> Brief
Repeat the listing word for word. No pictures belong in the copy.

> Provided material
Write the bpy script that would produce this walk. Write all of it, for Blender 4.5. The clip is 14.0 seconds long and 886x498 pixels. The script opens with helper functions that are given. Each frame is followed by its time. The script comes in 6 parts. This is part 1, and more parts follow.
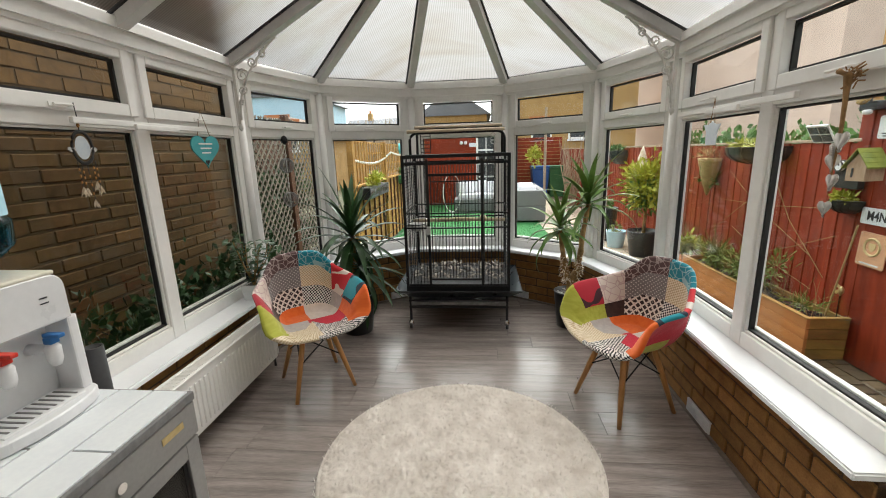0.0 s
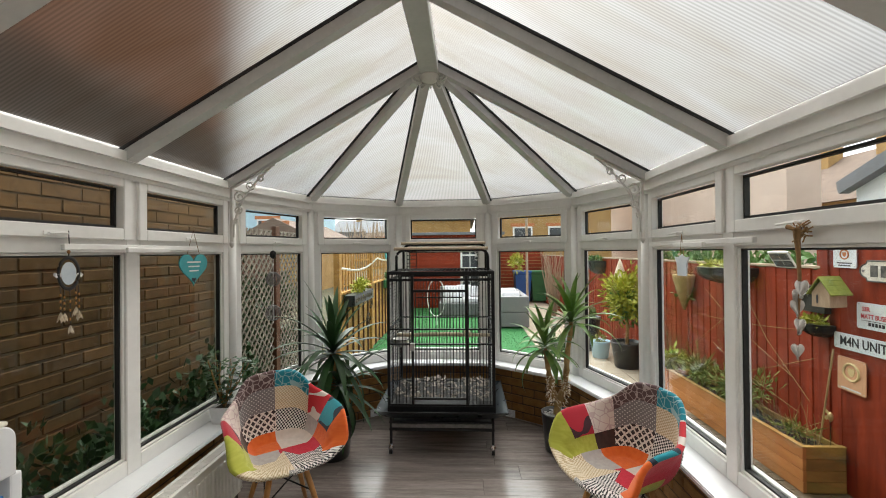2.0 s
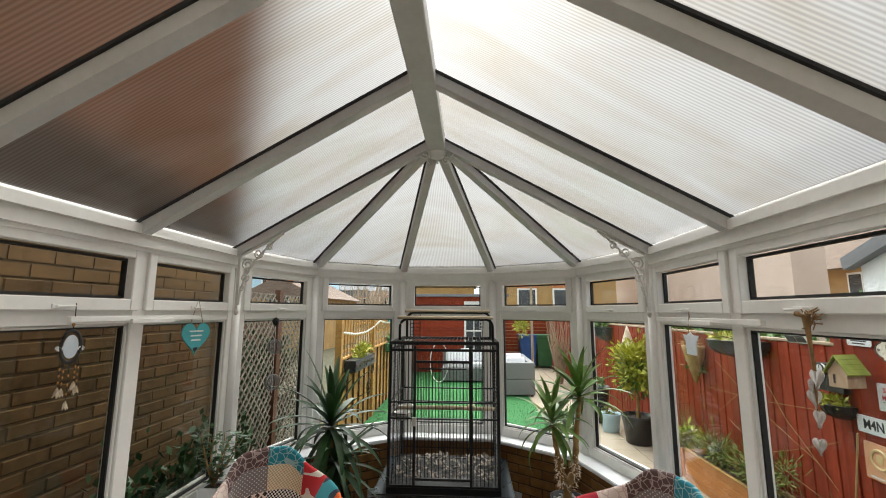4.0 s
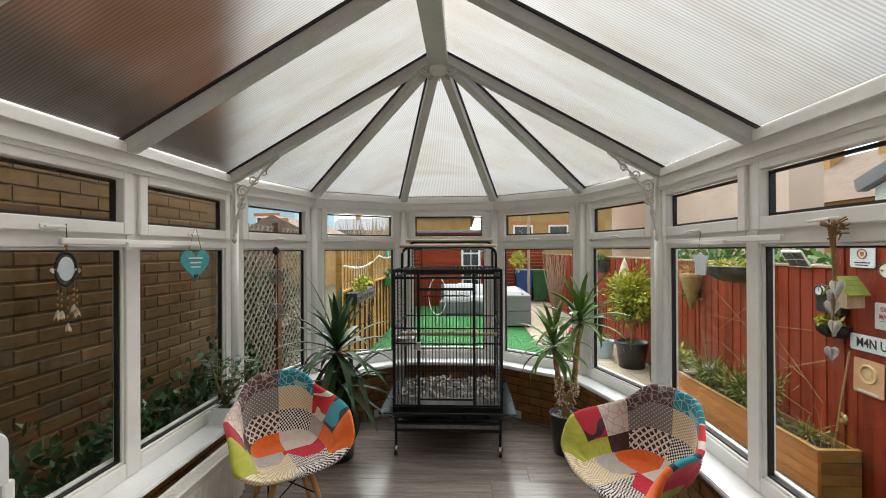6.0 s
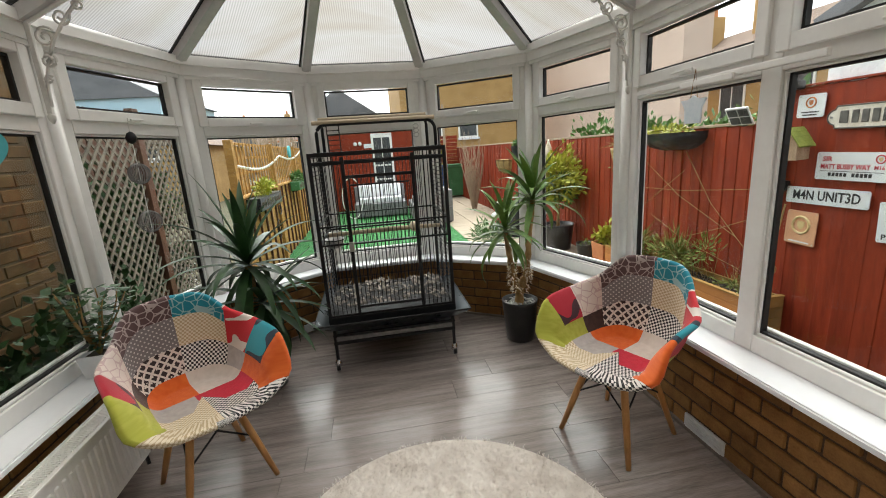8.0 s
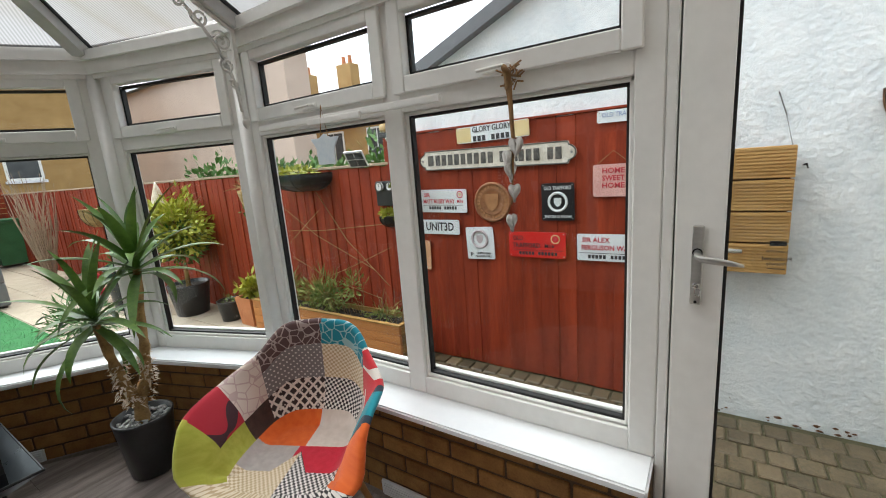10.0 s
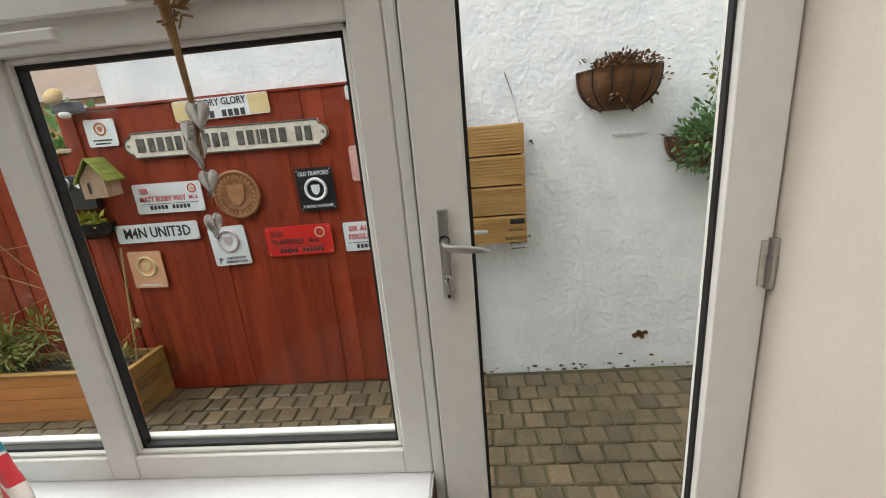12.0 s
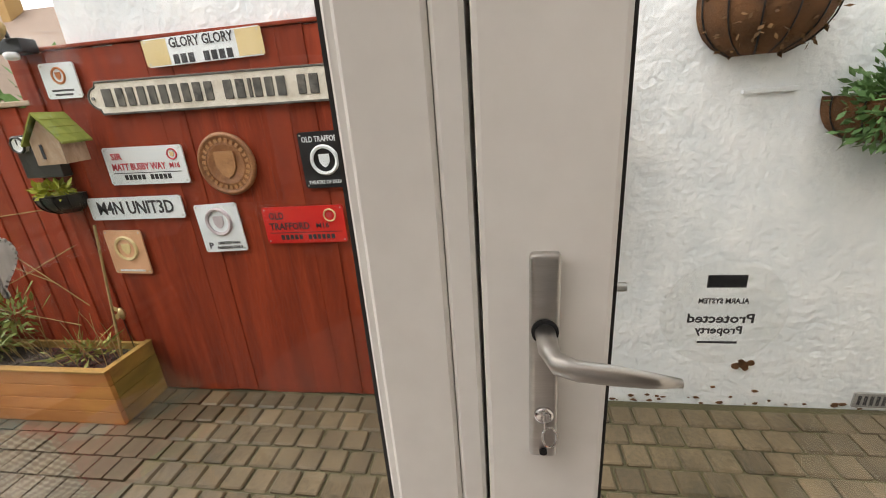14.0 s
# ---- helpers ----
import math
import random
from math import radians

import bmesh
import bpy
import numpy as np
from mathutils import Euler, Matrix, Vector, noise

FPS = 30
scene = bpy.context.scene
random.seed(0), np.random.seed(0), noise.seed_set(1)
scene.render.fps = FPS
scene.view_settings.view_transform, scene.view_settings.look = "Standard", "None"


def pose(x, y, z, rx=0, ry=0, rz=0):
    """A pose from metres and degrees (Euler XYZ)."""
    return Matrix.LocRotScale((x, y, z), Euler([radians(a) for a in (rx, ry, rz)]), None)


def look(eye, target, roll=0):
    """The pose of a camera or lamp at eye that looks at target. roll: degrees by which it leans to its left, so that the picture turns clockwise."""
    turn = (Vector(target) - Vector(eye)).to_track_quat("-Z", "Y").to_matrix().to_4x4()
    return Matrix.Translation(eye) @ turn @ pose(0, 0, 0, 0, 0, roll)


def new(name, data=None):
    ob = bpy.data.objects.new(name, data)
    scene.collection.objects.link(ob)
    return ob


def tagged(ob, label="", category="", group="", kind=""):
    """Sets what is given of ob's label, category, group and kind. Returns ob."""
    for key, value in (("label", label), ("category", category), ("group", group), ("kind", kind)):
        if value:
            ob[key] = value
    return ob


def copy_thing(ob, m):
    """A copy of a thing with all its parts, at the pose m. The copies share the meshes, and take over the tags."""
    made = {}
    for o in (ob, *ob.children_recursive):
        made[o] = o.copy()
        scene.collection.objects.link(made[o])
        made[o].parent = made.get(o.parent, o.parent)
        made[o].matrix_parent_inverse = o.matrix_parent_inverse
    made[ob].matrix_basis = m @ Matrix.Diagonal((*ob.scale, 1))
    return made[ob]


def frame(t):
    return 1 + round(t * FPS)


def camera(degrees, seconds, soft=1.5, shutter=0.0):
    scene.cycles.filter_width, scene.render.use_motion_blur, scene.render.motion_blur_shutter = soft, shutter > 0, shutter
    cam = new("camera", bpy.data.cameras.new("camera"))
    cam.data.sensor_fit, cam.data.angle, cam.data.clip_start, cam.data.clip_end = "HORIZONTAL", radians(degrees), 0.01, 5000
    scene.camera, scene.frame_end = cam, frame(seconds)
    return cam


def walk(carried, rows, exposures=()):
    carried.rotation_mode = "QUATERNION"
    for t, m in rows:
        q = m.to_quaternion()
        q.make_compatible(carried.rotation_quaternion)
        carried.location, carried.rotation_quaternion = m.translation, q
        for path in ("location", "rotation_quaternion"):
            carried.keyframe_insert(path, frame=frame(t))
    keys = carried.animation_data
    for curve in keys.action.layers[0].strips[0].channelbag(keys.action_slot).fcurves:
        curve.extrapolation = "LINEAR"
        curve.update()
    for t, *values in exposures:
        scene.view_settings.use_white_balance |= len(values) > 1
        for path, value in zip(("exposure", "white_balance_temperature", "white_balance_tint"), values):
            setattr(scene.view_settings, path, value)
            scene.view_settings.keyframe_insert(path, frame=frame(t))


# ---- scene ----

> Complete output
Write the bpy script that would produce this walk. Write all of it, for Blender 4.5. The clip is 14.0 seconds long and 886x498 pixels. The script opens with helper functions that are given. Each frame is followed by its time. The script comes in 6 parts. This is part 1, and more parts follow.
0.0 s
2.0 s
4.0 s
6.0 s
8.0 s
10.0 s
12.0 s
14.0 s
# ---- helpers ----
import math
import random
from math import radians

import bmesh
import bpy
import numpy as np
from mathutils import Euler, Matrix, Vector, noise

FPS = 30
scene = bpy.context.scene
random.seed(0), np.random.seed(0), noise.seed_set(1)
scene.render.fps = FPS
scene.view_settings.view_transform, scene.view_settings.look = "Standard", "None"


def pose(x, y, z, rx=0, ry=0, rz=0):
    """A pose from metres and degrees (Euler XYZ)."""
    return Matrix.LocRotScale((x, y, z), Euler([radians(a) for a in (rx, ry, rz)]), None)


def look(eye, target, roll=0):
    """The pose of a camera or lamp at eye that looks at target. roll: degrees by which it leans to its left, so that the picture turns clockwise."""
    turn = (Vector(target) - Vector(eye)).to_track_quat("-Z", "Y").to_matrix().to_4x4()
    return Matrix.Translation(eye) @ turn @ pose(0, 0, 0, 0, 0, roll)


def new(name, data=None):
    ob = bpy.data.objects.new(name, data)
    scene.collection.objects.link(ob)
    return ob


def tagged(ob, label="", category="", group="", kind=""):
    """Sets what is given of ob's label, category, group and kind. Returns ob."""
    for key, value in (("label", label), ("category", category), ("group", group), ("kind", kind)):
        if value:
            ob[key] = value
    return ob


def copy_thing(ob, m):
    """A copy of a thing with all its parts, at the pose m. The copies share the meshes, and take over the tags."""
    made = {}
    for o in (ob, *ob.children_recursive):
        made[o] = o.copy()
        scene.collection.objects.link(made[o])
        made[o].parent = made.get(o.parent, o.parent)
        made[o].matrix_parent_inverse = o.matrix_parent_inverse
    made[ob].matrix_basis = m @ Matrix.Diagonal((*ob.scale, 1))
    return made[ob]


def frame(t):
    return 1 + round(t * FPS)


def camera(degrees, seconds, soft=1.5, shutter=0.0):
    scene.cycles.filter_width, scene.render.use_motion_blur, scene.render.motion_blur_shutter = soft, shutter > 0, shutter
    cam = new("camera", bpy.data.cameras.new("camera"))
    cam.data.sensor_fit, cam.data.angle, cam.data.clip_start, cam.data.clip_end = "HORIZONTAL", radians(degrees), 0.01, 5000
    scene.camera, scene.frame_end = cam, frame(seconds)
    return cam


def walk(carried, rows, exposures=()):
    carried.rotation_mode = "QUATERNION"
    for t, m in rows:
        q = m.to_quaternion()
        q.make_compatible(carried.rotation_quaternion)
        carried.location, carried.rotation_quaternion = m.translation, q
        for path in ("location", "rotation_quaternion"):
            carried.keyframe_insert(path, frame=frame(t))
    keys = carried.animation_data
    for curve in keys.action.layers[0].strips[0].channelbag(keys.action_slot).fcurves:
        curve.extrapolation = "LINEAR"
        curve.update()
    for t, *values in exposures:
        scene.view_settings.use_white_balance |= len(values) > 1
        for path, value in zip(("exposure", "white_balance_temperature", "white_balance_tint"), values):
            setattr(scene.view_settings, path, value)
            scene.view_settings.keyframe_insert(path, frame=frame(t))


# ---- scene ----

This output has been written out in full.